The task: Copy all lines below exactly as written. Leave pictures out.
<<<<
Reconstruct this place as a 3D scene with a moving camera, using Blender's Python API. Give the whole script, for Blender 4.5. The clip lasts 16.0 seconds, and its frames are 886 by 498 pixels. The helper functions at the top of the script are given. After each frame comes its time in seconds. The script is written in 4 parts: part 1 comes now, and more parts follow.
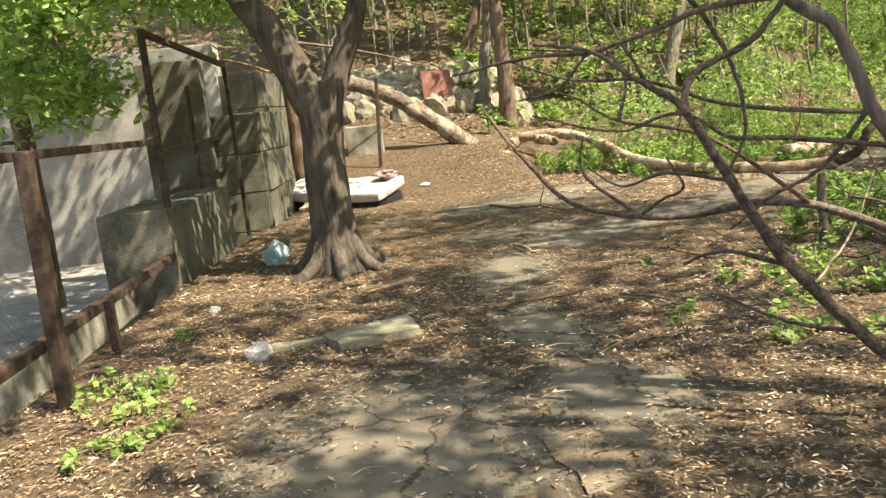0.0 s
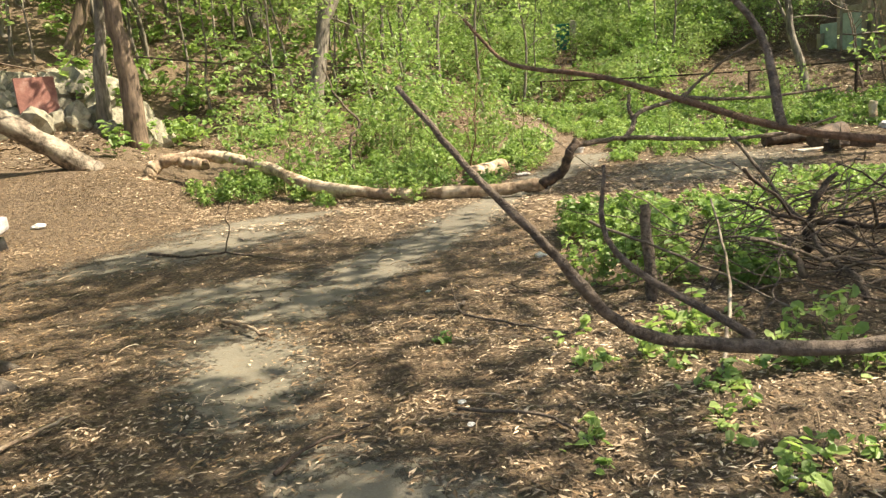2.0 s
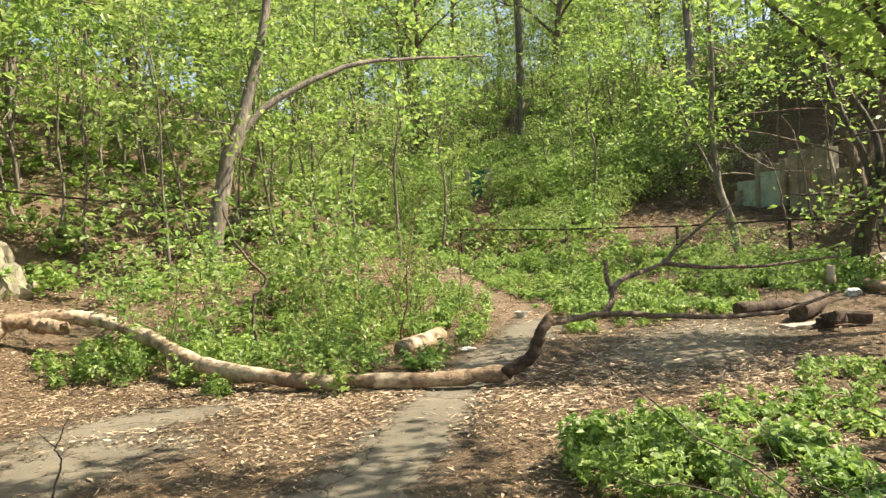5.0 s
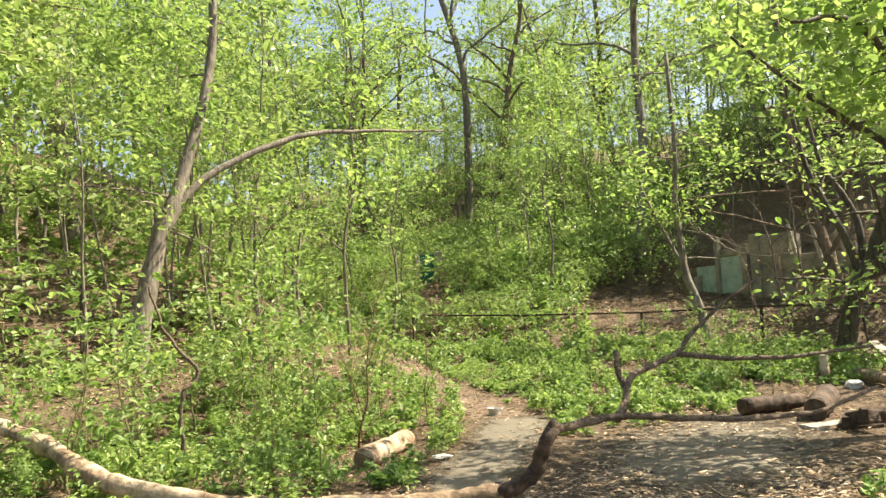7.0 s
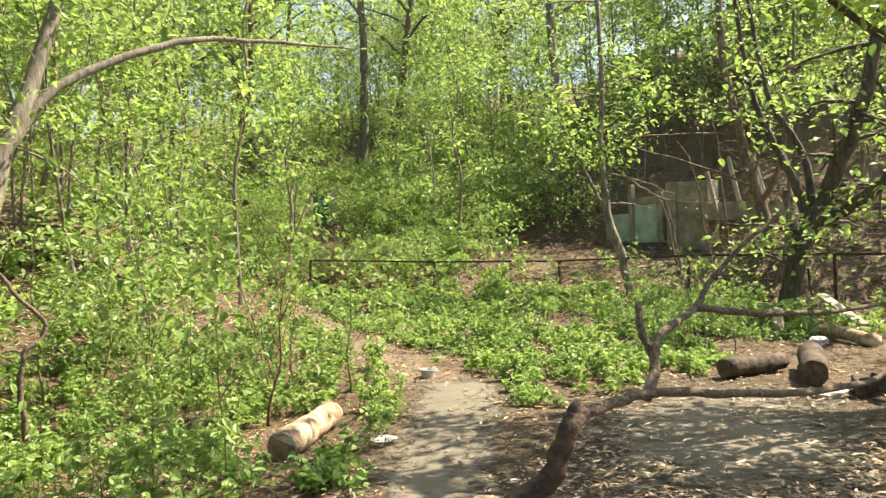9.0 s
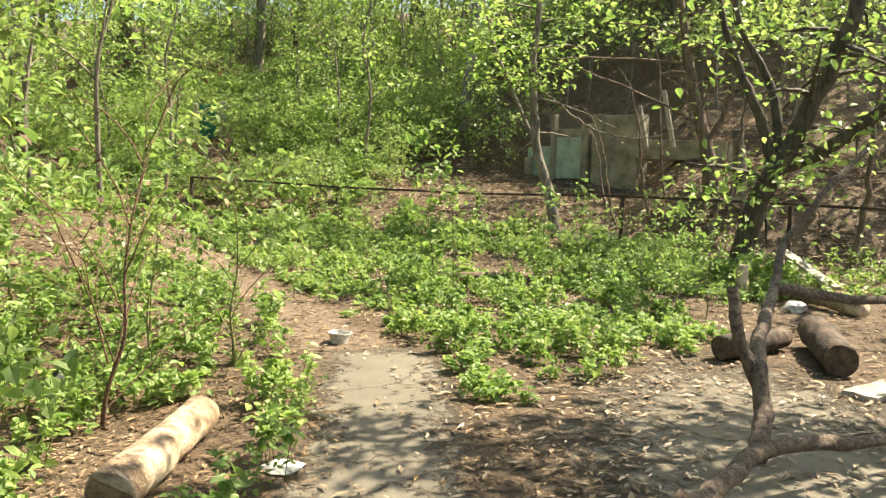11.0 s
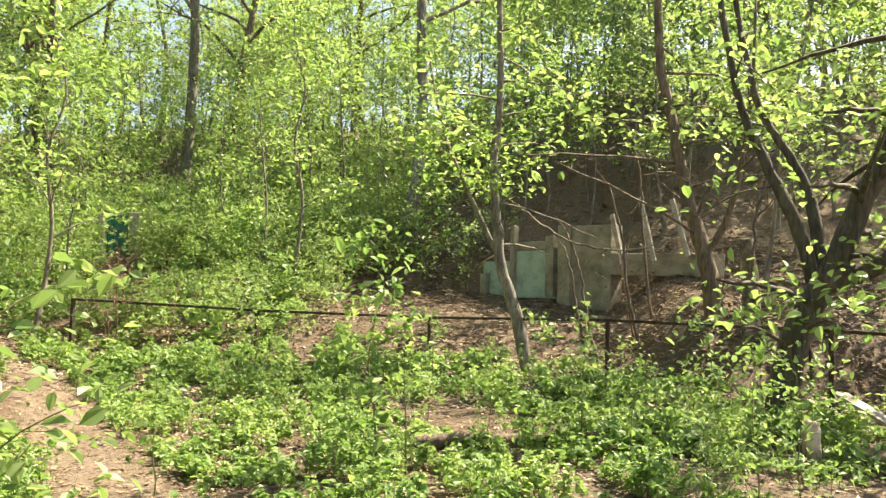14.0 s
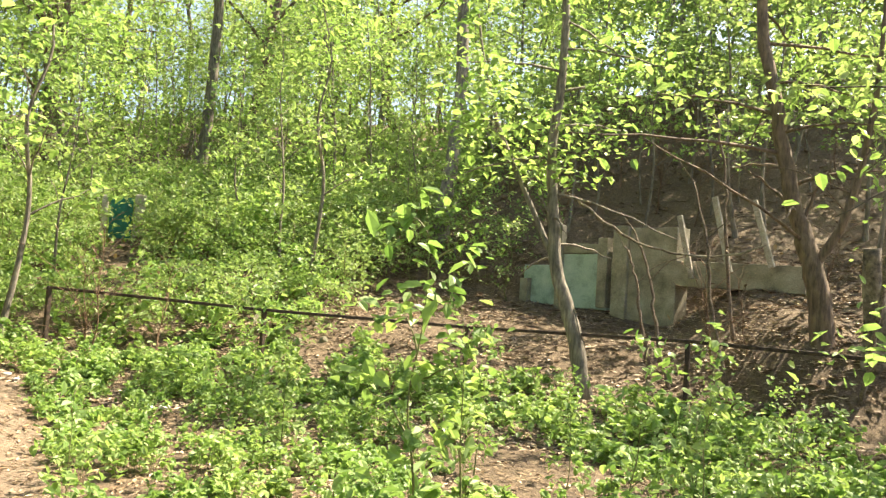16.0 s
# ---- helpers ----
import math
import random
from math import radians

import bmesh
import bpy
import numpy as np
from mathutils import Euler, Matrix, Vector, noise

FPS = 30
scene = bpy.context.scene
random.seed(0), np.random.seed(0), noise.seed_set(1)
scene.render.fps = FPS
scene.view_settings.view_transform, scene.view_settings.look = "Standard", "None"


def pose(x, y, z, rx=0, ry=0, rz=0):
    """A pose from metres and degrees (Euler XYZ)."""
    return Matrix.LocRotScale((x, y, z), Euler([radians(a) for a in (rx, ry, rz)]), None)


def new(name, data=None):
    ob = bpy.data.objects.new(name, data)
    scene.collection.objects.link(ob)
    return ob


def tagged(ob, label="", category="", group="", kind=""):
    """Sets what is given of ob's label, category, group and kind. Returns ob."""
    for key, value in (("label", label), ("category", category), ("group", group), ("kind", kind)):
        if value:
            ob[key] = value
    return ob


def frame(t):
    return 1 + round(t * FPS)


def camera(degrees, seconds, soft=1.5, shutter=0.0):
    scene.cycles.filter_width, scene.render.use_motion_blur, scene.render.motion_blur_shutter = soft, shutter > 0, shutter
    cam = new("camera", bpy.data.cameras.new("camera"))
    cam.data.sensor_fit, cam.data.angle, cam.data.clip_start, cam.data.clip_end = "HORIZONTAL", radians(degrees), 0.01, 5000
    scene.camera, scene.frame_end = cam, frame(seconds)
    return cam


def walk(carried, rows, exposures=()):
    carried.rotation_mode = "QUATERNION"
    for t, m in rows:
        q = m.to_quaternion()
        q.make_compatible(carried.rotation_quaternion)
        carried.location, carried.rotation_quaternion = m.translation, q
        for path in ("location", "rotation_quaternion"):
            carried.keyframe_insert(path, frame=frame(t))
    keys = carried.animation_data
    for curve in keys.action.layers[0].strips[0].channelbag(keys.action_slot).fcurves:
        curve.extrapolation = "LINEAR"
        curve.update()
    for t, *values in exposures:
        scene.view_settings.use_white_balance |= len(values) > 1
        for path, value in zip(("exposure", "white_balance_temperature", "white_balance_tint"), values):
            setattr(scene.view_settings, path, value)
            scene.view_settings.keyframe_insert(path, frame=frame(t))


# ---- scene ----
>>>>
Response to the task:
Reconstruct this place as a 3D scene with a moving camera, using Blender's Python API. Give the whole script, for Blender 4.5. The clip lasts 16.0 seconds, and its frames are 886 by 498 pixels. The helper functions at the top of the script are given. After each frame comes its time in seconds. The script is written in 4 parts: part 1 comes now, and more parts follow.
0.0 s
2.0 s
5.0 s
7.0 s
9.0 s
11.0 s
14.0 s
16.0 s
# ---- helpers ----
import math
import random
from math import radians

import bmesh
import bpy
import numpy as np
from mathutils import Euler, Matrix, Vector, noise

FPS = 30
scene = bpy.context.scene
random.seed(0), np.random.seed(0), noise.seed_set(1)
scene.render.fps = FPS
scene.view_settings.view_transform, scene.view_settings.look = "Standard", "None"


def pose(x, y, z, rx=0, ry=0, rz=0):
    """A pose from metres and degrees (Euler XYZ)."""
    return Matrix.LocRotScale((x, y, z), Euler([radians(a) for a in (rx, ry, rz)]), None)


def new(name, data=None):
    ob = bpy.data.objects.new(name, data)
    scene.collection.objects.link(ob)
    return ob


def tagged(ob, label="", category="", group="", kind=""):
    """Sets what is given of ob's label, category, group and kind. Returns ob."""
    for key, value in (("label", label), ("category", category), ("group", group), ("kind", kind)):
        if value:
            ob[key] = value
    return ob


def frame(t):
    return 1 + round(t * FPS)


def camera(degrees, seconds, soft=1.5, shutter=0.0):
    scene.cycles.filter_width, scene.render.use_motion_blur, scene.render.motion_blur_shutter = soft, shutter > 0, shutter
    cam = new("camera", bpy.data.cameras.new("camera"))
    cam.data.sensor_fit, cam.data.angle, cam.data.clip_start, cam.data.clip_end = "HORIZONTAL", radians(degrees), 0.01, 5000
    scene.camera, scene.frame_end = cam, frame(seconds)
    return cam


def walk(carried, rows, exposures=()):
    carried.rotation_mode = "QUATERNION"
    for t, m in rows:
        q = m.to_quaternion()
        q.make_compatible(carried.rotation_quaternion)
        carried.location, carried.rotation_quaternion = m.translation, q
        for path in ("location", "rotation_quaternion"):
            carried.keyframe_insert(path, frame=frame(t))
    keys = carried.animation_data
    for curve in keys.action.layers[0].strips[0].channelbag(keys.action_slot).fcurves:
        curve.extrapolation = "LINEAR"
        curve.update()
    for t, *values in exposures:
        scene.view_settings.use_white_balance |= len(values) > 1
        for path, value in zip(("exposure", "white_balance_temperature", "white_balance_tint"), values):
            setattr(scene.view_settings, path, value)
            scene.view_settings.keyframe_insert(path, frame=frame(t))


# ---- scene ----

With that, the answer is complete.